Once a user's request has entered the front edge of our Traffic infrastructure through GeoDNS, it then flows through one or more cache datacenters before reaching the application layer. The flow of traffic through our cache datacenters is currently controlled via hieradata. If one or more cache datacenters route their traffic through another site on their way to the app layer, and that site is down, you'll want to re-route the traffic around that. Each cache cluster has its own routing table.

In the operations/puppet repo, there are per-cluster files hieradata/role/common/cache/*.yaml (there are currently 4 of them: text, upload, misc, maps).

There you'll see a cache route table that looks like:

 cache::route_table:
   eqiad: 'direct'
   codfw: 'eqiad'
   ulsfo: 'codfw'
   esams: 'eqiad'

Sites which map to direct directly access the application layer. Traffic entering non-direct sites will essentially recurse through lookups in this routing table until they reach direct. In the example above (current for all clusters as of this writing), a user request which first enters our Traffic infrastructure via ulsfo will pass from there to codfw, then to eqiad, and then finally to the application layer itself.

Disabling a Site

To disable a site for all inter-cache routing in all clusters, you must remove right-hand-side references to it from the table, and re-route the affected sites to another pathway towards direct.

To disable routing through codfw, one would only need to change ulsfo's entry, pointing it at eqiad instead (or in theory, esams would work as a destination as well, but that would be extremely suboptimal given the physical geography of the datacenters!). The updated route table would look like:

 cache::route_table:
   eqiad: 'direct'
   codfw: 'eqiad'
   ulsfo: 'eqiad' # was 'codfw', but changed due to codfw outage!
   esams: 'eqiad'

After merging this through gerrit + puppet-merge, puppet agent needs to be run on the affected caches before this takes effect.

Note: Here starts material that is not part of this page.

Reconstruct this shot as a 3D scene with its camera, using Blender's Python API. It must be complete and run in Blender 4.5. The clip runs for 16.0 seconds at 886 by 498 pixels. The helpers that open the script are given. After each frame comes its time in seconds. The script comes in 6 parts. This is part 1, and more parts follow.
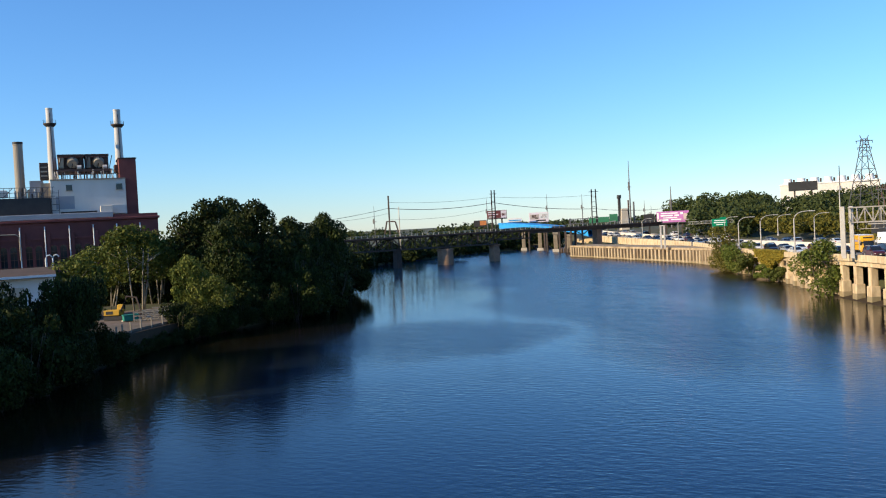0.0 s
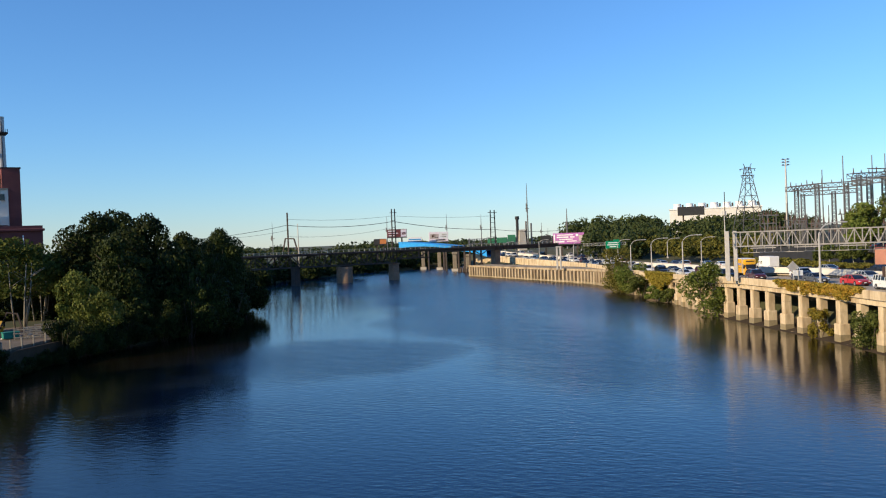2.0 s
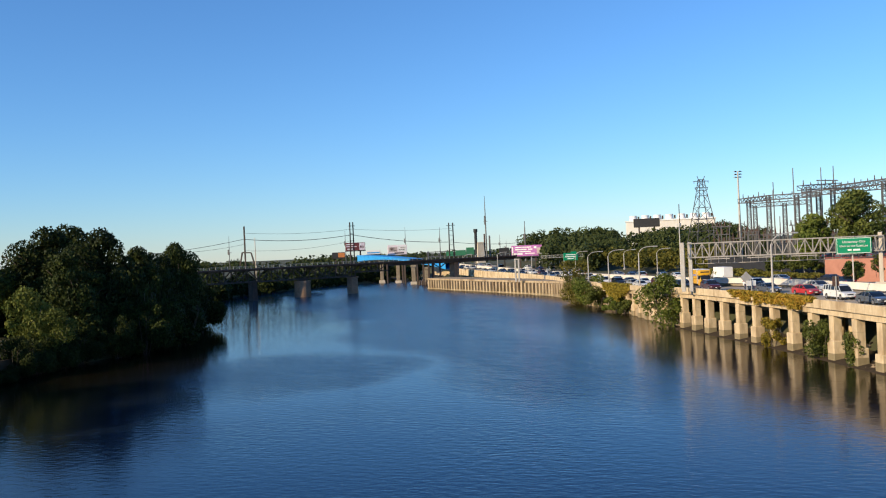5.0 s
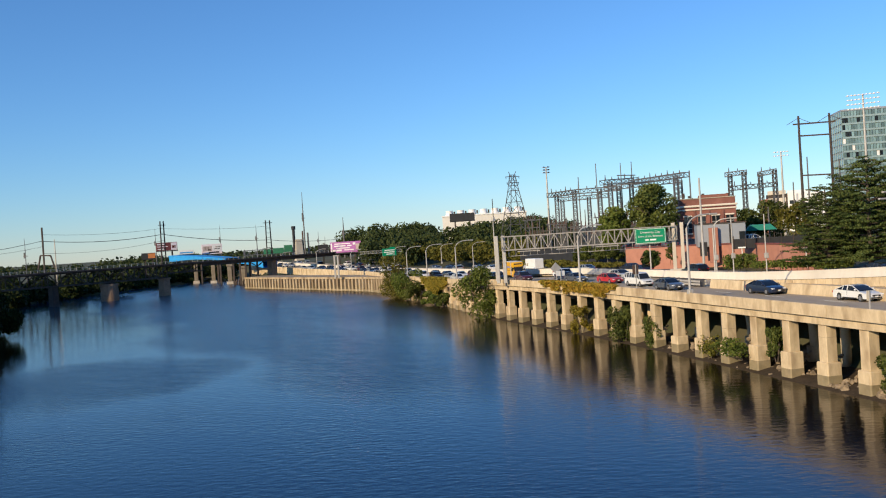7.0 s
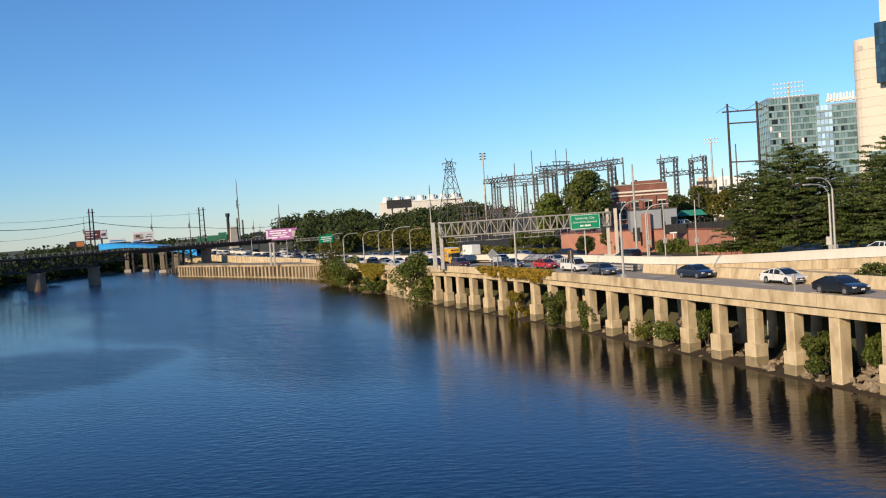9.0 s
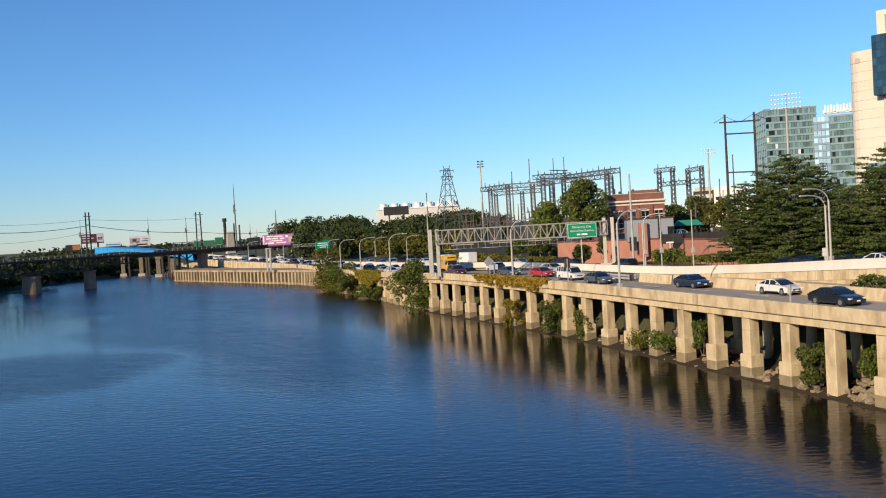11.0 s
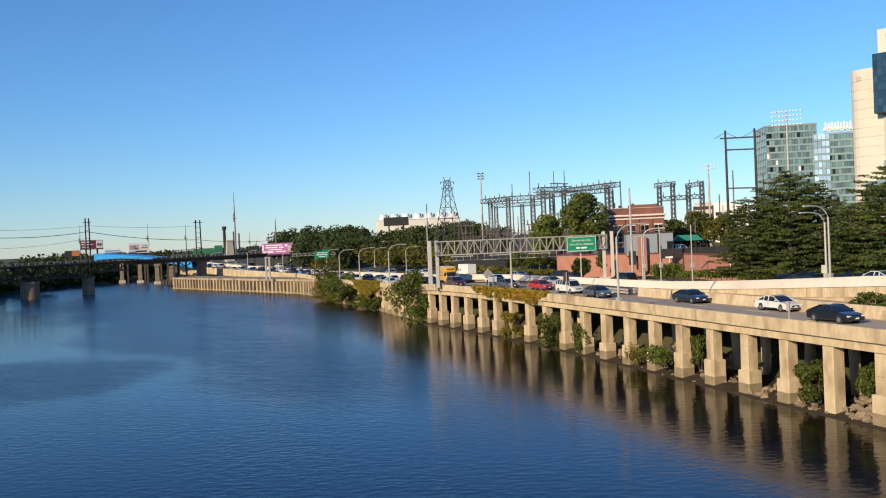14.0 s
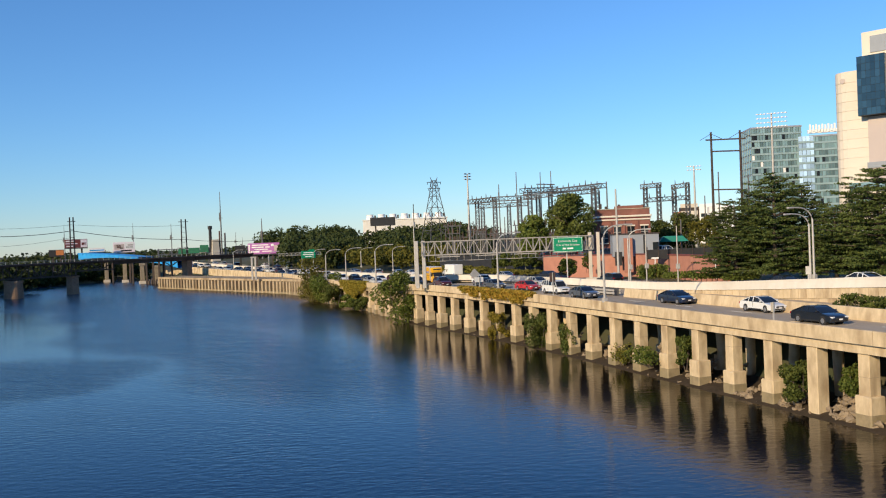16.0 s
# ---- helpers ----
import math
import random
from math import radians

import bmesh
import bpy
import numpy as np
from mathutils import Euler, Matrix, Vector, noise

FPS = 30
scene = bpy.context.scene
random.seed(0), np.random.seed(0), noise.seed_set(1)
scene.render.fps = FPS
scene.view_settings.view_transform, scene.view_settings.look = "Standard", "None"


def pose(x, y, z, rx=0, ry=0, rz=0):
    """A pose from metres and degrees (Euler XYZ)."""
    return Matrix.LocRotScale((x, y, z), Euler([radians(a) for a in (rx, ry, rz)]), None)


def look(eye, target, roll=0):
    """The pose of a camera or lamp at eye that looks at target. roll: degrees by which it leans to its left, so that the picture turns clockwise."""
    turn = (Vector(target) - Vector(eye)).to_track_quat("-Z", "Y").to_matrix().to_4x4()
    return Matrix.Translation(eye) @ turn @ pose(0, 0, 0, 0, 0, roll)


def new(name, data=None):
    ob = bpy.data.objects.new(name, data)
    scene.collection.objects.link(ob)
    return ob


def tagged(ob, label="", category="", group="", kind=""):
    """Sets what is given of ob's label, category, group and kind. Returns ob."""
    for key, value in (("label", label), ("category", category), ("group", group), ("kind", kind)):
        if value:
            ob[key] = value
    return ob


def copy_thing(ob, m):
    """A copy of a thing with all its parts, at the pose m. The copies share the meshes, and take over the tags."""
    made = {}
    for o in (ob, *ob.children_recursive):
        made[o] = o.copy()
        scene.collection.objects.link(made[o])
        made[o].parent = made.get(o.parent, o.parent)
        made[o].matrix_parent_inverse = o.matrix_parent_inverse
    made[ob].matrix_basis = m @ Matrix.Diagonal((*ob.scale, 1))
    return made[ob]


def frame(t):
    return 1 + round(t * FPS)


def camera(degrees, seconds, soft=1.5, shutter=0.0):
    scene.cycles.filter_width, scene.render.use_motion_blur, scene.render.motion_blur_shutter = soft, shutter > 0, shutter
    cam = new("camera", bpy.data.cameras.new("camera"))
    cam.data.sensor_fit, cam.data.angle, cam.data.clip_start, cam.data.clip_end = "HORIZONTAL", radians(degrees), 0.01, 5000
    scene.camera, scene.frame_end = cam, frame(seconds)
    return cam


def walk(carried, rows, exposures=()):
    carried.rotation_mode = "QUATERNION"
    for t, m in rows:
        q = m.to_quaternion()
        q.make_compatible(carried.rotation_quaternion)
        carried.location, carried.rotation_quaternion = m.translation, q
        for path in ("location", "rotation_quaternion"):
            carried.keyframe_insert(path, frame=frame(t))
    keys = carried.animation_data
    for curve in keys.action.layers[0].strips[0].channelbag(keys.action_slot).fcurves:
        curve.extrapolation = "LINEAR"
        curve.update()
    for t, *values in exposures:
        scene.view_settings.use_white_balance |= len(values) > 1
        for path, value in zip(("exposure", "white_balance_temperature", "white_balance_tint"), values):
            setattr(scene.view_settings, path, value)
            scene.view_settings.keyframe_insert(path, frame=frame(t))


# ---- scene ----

Cache-to-application routing

The final step is routing requests out the back edge of the Traffic infrastructure into the application layer. The application layer services can exist at one of two primary datacenters: eqiad or codfw. This is controlled by per-application route entries found in hieradata.

In the operations/puppet repo, there are per-cluster files hieradata/common/cache/*.yaml (there are currently 4 of them: text, upload, misc, maps - note slightly different filenames than inter-cache routing above!). Within these files, underneath the apps key, you will see one stanza per application layer service used by each cluster. Within each application service, there's backends which defines the available hostnames for this services at eqiad and/or codfw. Ideally all services should exist at both. There is also a per-service route key for selecting which datacenter to route the requests to. The value of route can be set to eqiad or codfw.

Example of current apps stanza for the text cluster:

apps:
 appservers:
   route: 'eqiad'
   backends:
     eqiad: 'appservers.svc.eqiad.wmnet'
     codfw: 'appservers.svc.codfw.wmnet'
 appservers_debug:
   route: 'eqiad'
   backends:
     eqiad: 'hassium.eqiad.wmnet'
     codfw: 'hassaleh.codfw.wmnet'
 api:
   route: 'eqiad'
   backends:
     eqiad: 'api.svc.eqiad.wmnet'
     codfw: 'api.svc.codfw.wmnet'
 rendering:
   route: 'eqiad'
   backends:
     eqiad: 'rendering.svc.eqiad.wmnet'
     codfw: 'rendering.svc.codfw.wmnet'
 restbase:
   route: 'eqiad'
   backends:
     eqiad: 'restbase.svc.eqiad.wmnet'
     codfw: 'restbase.svc.codfw.wmnet'
 cxserver:
   route: 'eqiad'
   backends:
     eqiad: 'cxserver.svc.eqiad.wmnet'
 citoid:
   route: 'eqiad'
   backends:
     eqiad: 'citoid.svc.eqiad.wmnet'
 security_audit:
   route: 'eqiad'
   backends:
     eqiad: []

In order to change the routing, one needs to commit changes to this data altering the necessary `route` attribute(s). After merging this through gerrit + puppet-merge, puppet agent needs to be run on the affected caches before this takes effect.

Future directions

The current state of affairs is an iterative improvement on the previous situation, where making changes to our routing would have been a very complex, manual, and error-prone process. However, where we're at now is still only an intermediate state on the way to better things. Specifically:

  1. Support split routing on a per-service basis: within a given cache cluster, some services will be (or already are!) ready for active:active split routing before others.
  2. We should move routing metadata (for both the app layer and inter-cache routing) to etcd, so that route changes are not configuration changes through puppet, but instead accomplished via confctl commands.
  3. As with GeoDNS today, structure that data such that it's possible to simply mark a given site 'down' in one place and have the routing react as best it can, rather than having the administrator have to think through the implications of manual route changes.